Many have told me this sounds "hopeless" to them — hopeless is indeed the term I've heard from many who've challenged me on my position. And maybe it is. But I prefer it, at least, to a belief system based on hope in a jealous God whose "grace" saves me from a literally hellish anger at human fallibility, or in a Universe that vibrates in sympathy with my thoughts (the "law of attraction"), or....

So why should you care?

Aside from my family — Christians with a personal and, likely, painful fear for my soul — I'd argue that you probably shouldn't care.

Especially in my case: I'm not strong enough to be a Nietzsche, nor witty enough to be a Wilde, nor smart enough to be a Hitchens. As atheists go, I'm relatively harmless; I'm not going to bring the country down in nihilistic flames.
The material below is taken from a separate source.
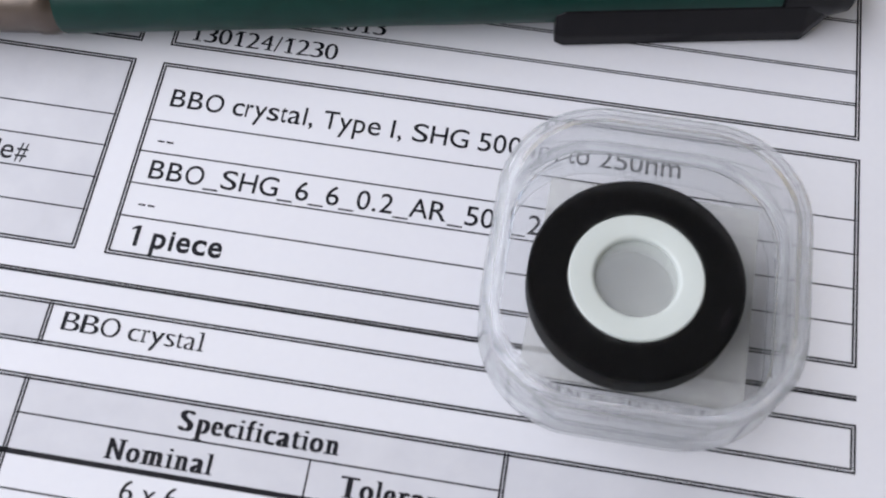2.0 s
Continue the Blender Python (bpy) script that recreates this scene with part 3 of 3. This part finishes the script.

Truth is, I don't like hurting people, and I don't like being hurt, so I teach (just one vector in my students' overdetermined lives) values of diversity, tolerance, acceptance... and I do it without appealing to a transcendent morality, or a fear of God, or a belief in Hell, or the expectation of karma, or the sympathy of a vibrating universe.

All these seem to me to be a form of magical bullying.

Many of my students hear me say this and accuse me of inconsistency. How can I be ethical with no transcendent ground for ethics? It's hypocritical. But I don't mind. I say everyone is a hypocrite, to some extent.

But I like my hypocrisy better than most.